I have a hard time accepting that any real fan of the FF would be behind Fox going through with this reboot. It's bad enough we will have two Quicksilvers. FF overlaps too much with the rest of the Marvel Universe. Without the MCU they will never reach their potential no matter how good Trank is and let's face it - he's still unproven and no way Fox gives this the $200 million dollar budget it deserves especially after the underperformance of The Wolverine. Audiences for The Wolverine were turned off by Borigins and FF2 made less money than the first. This movie will get demolished in 2015 by Avengers:AOU and Superman vs. Batman.

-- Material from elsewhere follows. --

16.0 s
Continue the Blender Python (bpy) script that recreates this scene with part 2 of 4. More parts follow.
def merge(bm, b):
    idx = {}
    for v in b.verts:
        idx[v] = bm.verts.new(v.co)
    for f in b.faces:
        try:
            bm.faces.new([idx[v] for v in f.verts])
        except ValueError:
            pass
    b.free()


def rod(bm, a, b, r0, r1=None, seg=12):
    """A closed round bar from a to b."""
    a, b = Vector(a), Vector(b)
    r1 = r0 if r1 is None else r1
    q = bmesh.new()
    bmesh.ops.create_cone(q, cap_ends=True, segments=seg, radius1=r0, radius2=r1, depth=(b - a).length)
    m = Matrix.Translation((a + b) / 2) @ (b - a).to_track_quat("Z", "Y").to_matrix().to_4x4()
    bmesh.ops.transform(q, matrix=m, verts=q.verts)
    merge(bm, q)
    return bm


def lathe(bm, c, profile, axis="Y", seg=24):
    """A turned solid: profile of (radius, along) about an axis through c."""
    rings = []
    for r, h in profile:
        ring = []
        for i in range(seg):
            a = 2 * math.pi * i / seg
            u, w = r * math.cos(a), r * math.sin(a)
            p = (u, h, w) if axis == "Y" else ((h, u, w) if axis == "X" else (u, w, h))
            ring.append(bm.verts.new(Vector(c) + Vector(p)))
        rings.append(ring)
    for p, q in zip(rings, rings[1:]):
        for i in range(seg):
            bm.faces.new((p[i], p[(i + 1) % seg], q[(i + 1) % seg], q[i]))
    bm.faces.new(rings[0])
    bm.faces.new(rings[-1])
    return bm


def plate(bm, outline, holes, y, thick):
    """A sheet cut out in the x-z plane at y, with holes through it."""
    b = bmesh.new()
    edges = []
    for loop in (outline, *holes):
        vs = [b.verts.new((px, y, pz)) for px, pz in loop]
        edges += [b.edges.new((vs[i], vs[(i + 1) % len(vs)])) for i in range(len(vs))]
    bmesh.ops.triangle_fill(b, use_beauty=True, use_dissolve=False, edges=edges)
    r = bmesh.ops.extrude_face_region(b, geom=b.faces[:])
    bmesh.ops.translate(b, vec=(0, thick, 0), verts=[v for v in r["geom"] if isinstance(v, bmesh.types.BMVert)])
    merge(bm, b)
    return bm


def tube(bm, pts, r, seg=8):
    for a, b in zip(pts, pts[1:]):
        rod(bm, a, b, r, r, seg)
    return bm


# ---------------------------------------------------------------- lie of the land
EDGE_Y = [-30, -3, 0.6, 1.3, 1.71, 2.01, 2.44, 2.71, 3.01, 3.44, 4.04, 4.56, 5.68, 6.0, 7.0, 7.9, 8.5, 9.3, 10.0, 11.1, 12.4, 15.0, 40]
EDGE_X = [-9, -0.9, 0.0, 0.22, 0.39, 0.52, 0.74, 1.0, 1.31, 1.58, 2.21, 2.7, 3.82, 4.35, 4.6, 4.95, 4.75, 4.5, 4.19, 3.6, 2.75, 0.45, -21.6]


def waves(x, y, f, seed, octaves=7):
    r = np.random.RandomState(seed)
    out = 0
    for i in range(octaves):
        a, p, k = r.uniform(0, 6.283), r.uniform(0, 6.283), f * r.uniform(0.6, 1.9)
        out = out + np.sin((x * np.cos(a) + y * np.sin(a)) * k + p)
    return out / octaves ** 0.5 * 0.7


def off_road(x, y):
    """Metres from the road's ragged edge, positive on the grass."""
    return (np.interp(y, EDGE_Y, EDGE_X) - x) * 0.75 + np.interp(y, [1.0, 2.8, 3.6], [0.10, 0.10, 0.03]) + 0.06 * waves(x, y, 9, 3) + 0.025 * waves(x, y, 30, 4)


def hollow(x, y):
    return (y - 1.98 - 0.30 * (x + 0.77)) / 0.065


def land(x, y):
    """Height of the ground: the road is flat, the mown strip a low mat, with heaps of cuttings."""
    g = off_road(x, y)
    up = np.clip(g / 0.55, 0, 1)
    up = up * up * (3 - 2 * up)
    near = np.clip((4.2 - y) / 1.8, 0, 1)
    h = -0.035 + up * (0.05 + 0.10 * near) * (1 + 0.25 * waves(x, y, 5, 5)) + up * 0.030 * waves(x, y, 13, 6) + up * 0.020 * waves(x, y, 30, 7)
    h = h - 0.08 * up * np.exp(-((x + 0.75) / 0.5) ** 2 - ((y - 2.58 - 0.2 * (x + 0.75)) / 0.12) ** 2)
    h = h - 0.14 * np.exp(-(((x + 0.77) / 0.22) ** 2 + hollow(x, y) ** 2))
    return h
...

No way this works out for Fox or the fans.
 
If they don't want to lose the rights, the only way I could possibly see this working out for Fox is if they file for an extension by agreeing to develop the FF in conjunction with the MCU and not the X-Men (but a joint venture could leave the door open for a possible crossover with the X-Men down the road). That way the MCU is not tainted by the continuity mess that is the X-Men (with the hopes that DOFP will actually salvage that franchise) and Fox makes money. Marvel Studios produces and Fox distributes. Just like Hulk and Universal, Iron Man and Paramount etc. It can be done people.
 
Is it possible? Sure.

Do I believe it will (as it stands now w/FoX)? Nope.